Craig: Handyman was actually a great opportunity for me. I started there as an intern while I was in college, then started working there freelance, and eventually was hired on staff. I rose to managing the video department. Not only was it a great experience, I took to the corporate lifestyle, paid off my student debts and might have stayed there a long time had they not gone out of business.
OCS: You got to do everything.
Craig: Basically it was only a two to three person video department so we wore many hats.
OCS: Besides Monopoly, what are some of the highlights of your career so far?
Craig: Getting to direct some very well know celebrities in Police training videos where they were connected to a cause we were doing a video about. People like Kathleen Quinlan, Lindsey Wagner, Robert Conrad, and people like that. More recently people like Jim Belushi on a K-9 project, and working pretty early on in some genres that were sort of experimental and ahead of their time like video conferencing. At Handyman it was a random access controller of video in early 1980s, things like that. Thinking generally, I suppose the main highlight is being able to work in a creative capacity while also raising a family with my wife Peggy.

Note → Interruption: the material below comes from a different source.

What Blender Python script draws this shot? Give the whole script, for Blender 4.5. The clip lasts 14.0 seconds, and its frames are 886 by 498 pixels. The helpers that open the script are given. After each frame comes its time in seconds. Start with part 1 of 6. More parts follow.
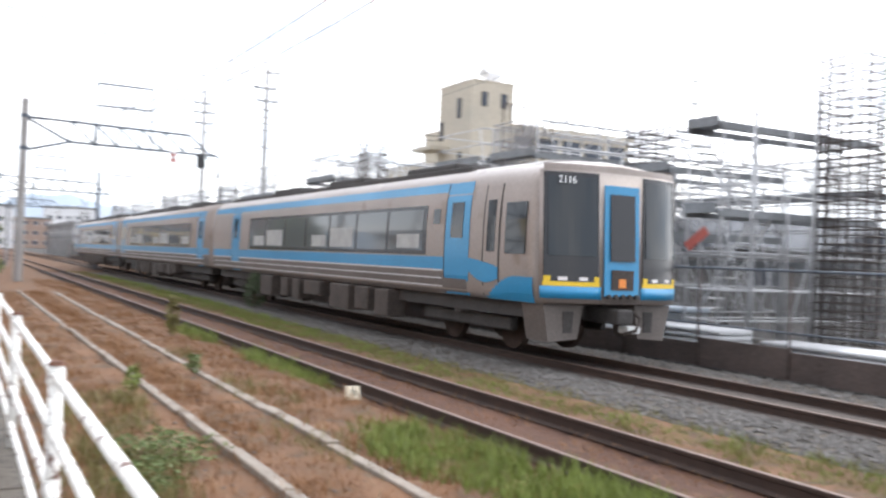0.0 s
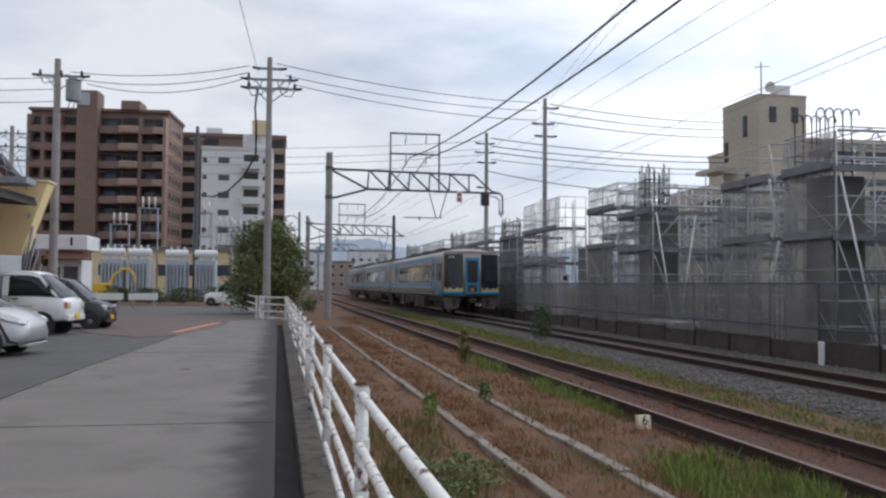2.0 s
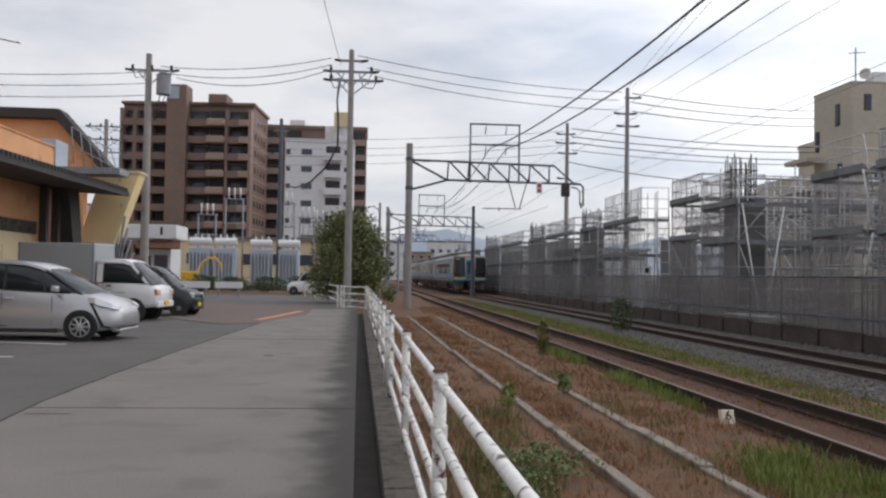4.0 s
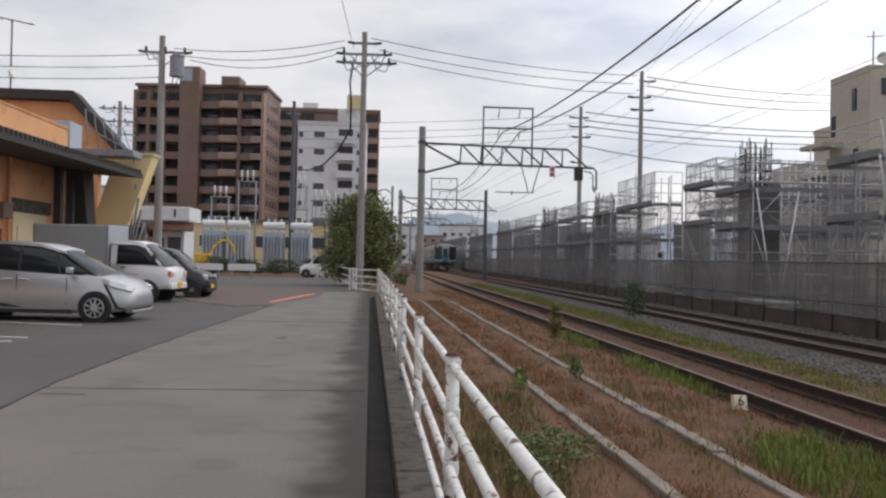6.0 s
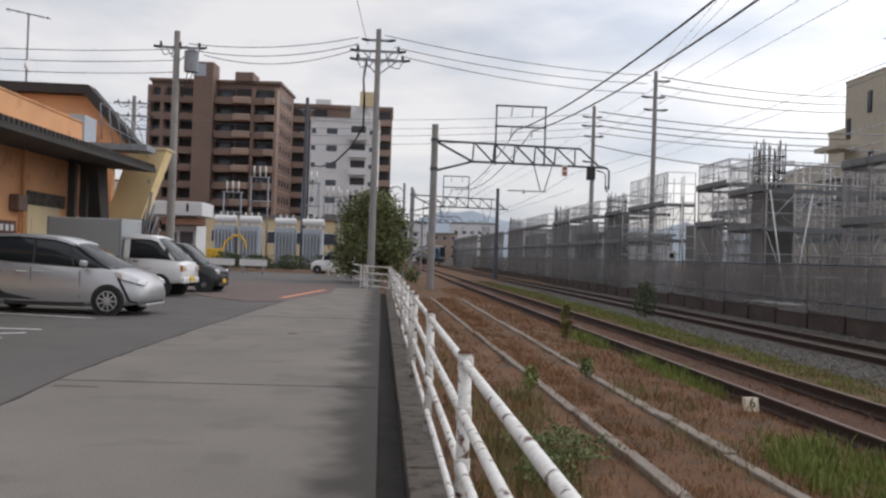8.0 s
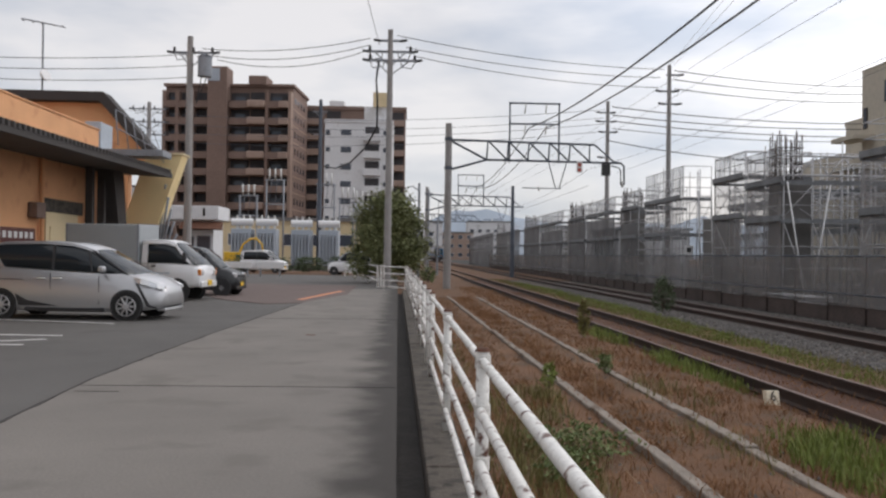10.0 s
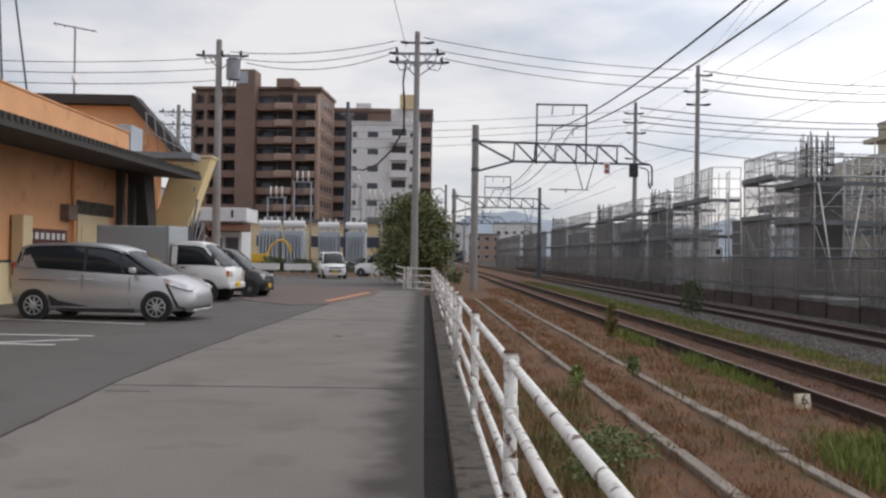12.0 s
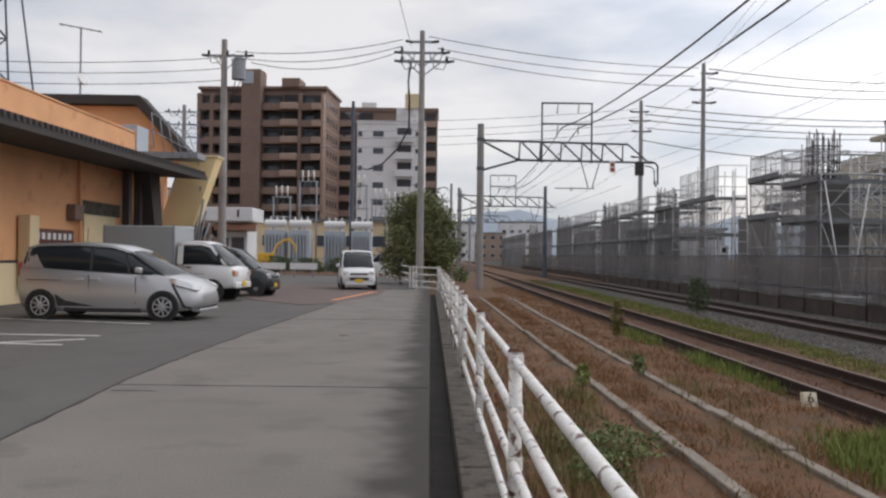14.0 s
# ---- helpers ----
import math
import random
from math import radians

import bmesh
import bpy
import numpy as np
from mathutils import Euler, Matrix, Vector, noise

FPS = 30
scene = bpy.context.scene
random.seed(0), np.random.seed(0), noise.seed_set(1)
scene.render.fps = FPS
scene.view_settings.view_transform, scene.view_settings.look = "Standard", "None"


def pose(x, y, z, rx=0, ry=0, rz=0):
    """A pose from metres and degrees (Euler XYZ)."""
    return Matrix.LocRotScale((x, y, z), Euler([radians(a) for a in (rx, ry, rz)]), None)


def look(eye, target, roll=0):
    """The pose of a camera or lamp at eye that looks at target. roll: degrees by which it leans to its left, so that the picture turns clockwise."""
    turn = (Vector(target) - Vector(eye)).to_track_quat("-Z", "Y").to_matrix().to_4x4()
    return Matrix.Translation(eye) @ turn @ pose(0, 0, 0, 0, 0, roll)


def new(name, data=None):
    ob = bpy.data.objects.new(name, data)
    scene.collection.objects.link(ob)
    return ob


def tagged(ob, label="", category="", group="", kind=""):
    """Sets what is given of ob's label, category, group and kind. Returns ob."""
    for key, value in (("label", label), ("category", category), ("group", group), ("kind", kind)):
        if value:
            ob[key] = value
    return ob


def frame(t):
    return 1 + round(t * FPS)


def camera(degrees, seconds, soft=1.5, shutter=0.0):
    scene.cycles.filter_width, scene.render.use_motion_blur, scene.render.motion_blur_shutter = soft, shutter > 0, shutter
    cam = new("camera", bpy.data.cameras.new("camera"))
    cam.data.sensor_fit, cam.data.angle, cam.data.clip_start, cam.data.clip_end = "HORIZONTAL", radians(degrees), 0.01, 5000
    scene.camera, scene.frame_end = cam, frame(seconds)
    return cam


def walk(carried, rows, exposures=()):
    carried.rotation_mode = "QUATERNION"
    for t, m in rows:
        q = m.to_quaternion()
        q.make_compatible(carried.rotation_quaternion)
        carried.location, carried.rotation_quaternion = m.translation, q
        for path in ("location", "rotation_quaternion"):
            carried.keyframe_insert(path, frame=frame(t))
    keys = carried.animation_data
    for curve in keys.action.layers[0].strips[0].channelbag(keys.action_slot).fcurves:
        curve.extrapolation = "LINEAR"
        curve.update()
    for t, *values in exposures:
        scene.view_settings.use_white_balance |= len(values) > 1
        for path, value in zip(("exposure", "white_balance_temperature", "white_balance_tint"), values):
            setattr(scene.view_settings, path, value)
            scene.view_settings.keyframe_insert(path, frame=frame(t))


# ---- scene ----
cam = camera(53.0, 14.0, soft=2.4, shutter=0.3)
walk(cam, [
    (0, pose(0.014, 0.002, 1.581, 90.67, -2.34, -28.04)),
    (0.2, pose(0.030, 0.002, 1.584, 91.02, -2.30, -22.60)),
    (0.5, pose(0.047, 0.003, 1.587, 91.30, -2.15, -18.39)),
    (1, pose(0.045, -0.002, 1.567, 91.70, -0.82, -14.79)),
    (1.5, pose(0.036, -0.006, 1.529, 91.50, -0.45, -11.76)),
    (2, pose(0.021, -0.005, 1.523, 92.32, -0.37, -9.87)),
    (2.5, pose(0.018, -0.005, 1.517, 92.83, 0.11, -6.98)),
    (3, pose(0.026, -0.006, 1.512, 92.54, -0.45, -5.85)),
    (3.2, pose(0.027, -0.006, 1.509, 92.40, -0.31, -5.21)),
    (5.5, pose(0.016, 0.004, 1.506, 90.62, -1.36, -4.63)),
    (6, pose(0.017, 0.005, 1.508, 90.62, -1.22, -4.00)),
    (6.5, pose(0.008, 0.003, 1.512, 90.55, -1.58, -3.68)),
    (7, pose(0.004, -0.000, 1.504, 90.71, -1.87, -3.42)),
    (9.5, pose(0.001, 0.005, 1.508, 90.00, -1.63, -2.91)),
    (10, pose(0.007, 0.002, 1.503, 90.38, -0.80, -2.25)),
    (10.5, pose(0.003, 0.000, 1.505, 90.54, -1.01, -1.50)),
    (11, pose(0.005, 0.001, 1.501, 90.52, -0.89, -1.26)),
    (11.5, pose(0.005, 0.000, 1.502, 90.51, -0.85, -0.88)),
    (12, pose(-0.001, 0.001, 1.500, 90.47, -0.84, -0.54)),
    (12.5, pose(0.000, 0.000, 1.500, 90.50, -1.01, -0.02)),
    (13, pose(0.007, -0.002, 1.499, 90.19, -0.58, 0.60)),
    (13.5, pose(0.004, -0.001, 1.504, 90.20, -0.70, 0.22)),
    (14, pose(0.006, -0.001, 1.501, 90.40, -0.68, -0.17)),
], exposures=[(0, 1.55, 6600, 10), (0.2, 0.90, 6500, 10), (0.5, 0.78, 6450, 10), (1.0, 0.40, 6350, 10), (1.5, 0.10, 6300, 10), (3.0, 0.12, 6550, 11), (5.5, 0.12, 6800, 12), (14.0, 0.12, 6850, 12)])

# ---------------------------------------------------------------- world and light
world = bpy.data.worlds.new("overcast_sky")
scene.world = world
world.use_nodes = True
wn = world.node_tree.nodes
wl = world.node_tree.links
wn.clear()
w_out = wn.new("ShaderNodeOutputWorld")
w_sky = wn.new("ShaderNodeTexSky")
w_sky.sky_type = "NISHITA"
w_sky.sun_disc = False
w_sky.sun_elevation, w_sky.sun_rotation = radians(38), radians(55)
w_bg = wn.new("ShaderNodeBackground")
w_bg.inputs["Strength"].default_value = 0.10
w_cloud = wn.new("ShaderNodeBackground")
w_mix = wn.new("ShaderNodeMixShader")
w_co = wn.new("ShaderNodeTexCoord")
w_map = wn.new("ShaderNodeMapping")
w_map.inputs["Scale"].default_value = (1.0, 1.0, 3.2)
w_n1 = wn.new("ShaderNodeTexNoise")
w_n1.inputs["Scale"].default_value, w_n1.inputs["Detail"].default_value, w_n1.inputs["Roughness"].default_value = 3.4, 5.0, 0.5
w_ramp = wn.new("ShaderNodeValToRGB")
w_ramp.color_ramp.elements[0].position, w_ramp.color_ramp.elements[0].color = 0.36, (0.50, 0.56, 0.66, 1)
w_ramp.color_ramp.elements[1].position, w_ramp.color_ramp.elements[1].color = 0.62, (0.84, 0.85, 0.885, 1)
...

OCS: What was the worst problem you encountered in running a production company and how did you overcome it?
Craig: Generally the biggest problem has been finding the next client, especially in a market like San Diego where there aren't a lot of corporate clients. At a certain point you don’t have problems, just decisions to make so it just becomes a case of finding out the best way around things.
OCS: What are your future plans?
Craig: That’s a good question. I certainly have enjoyed my limited experience in the feature film world and would love to continue that and am currently deciding what projects to pursue, but in the meantime I still have my client base in the corporate and training video world and plan to continue that.
OCS: What advice would you give a young person entering the business today?
Craig: First of all, network like crazy. Get involved in any kind of associations or organizations just to meet people. Always show professionalism and confidence.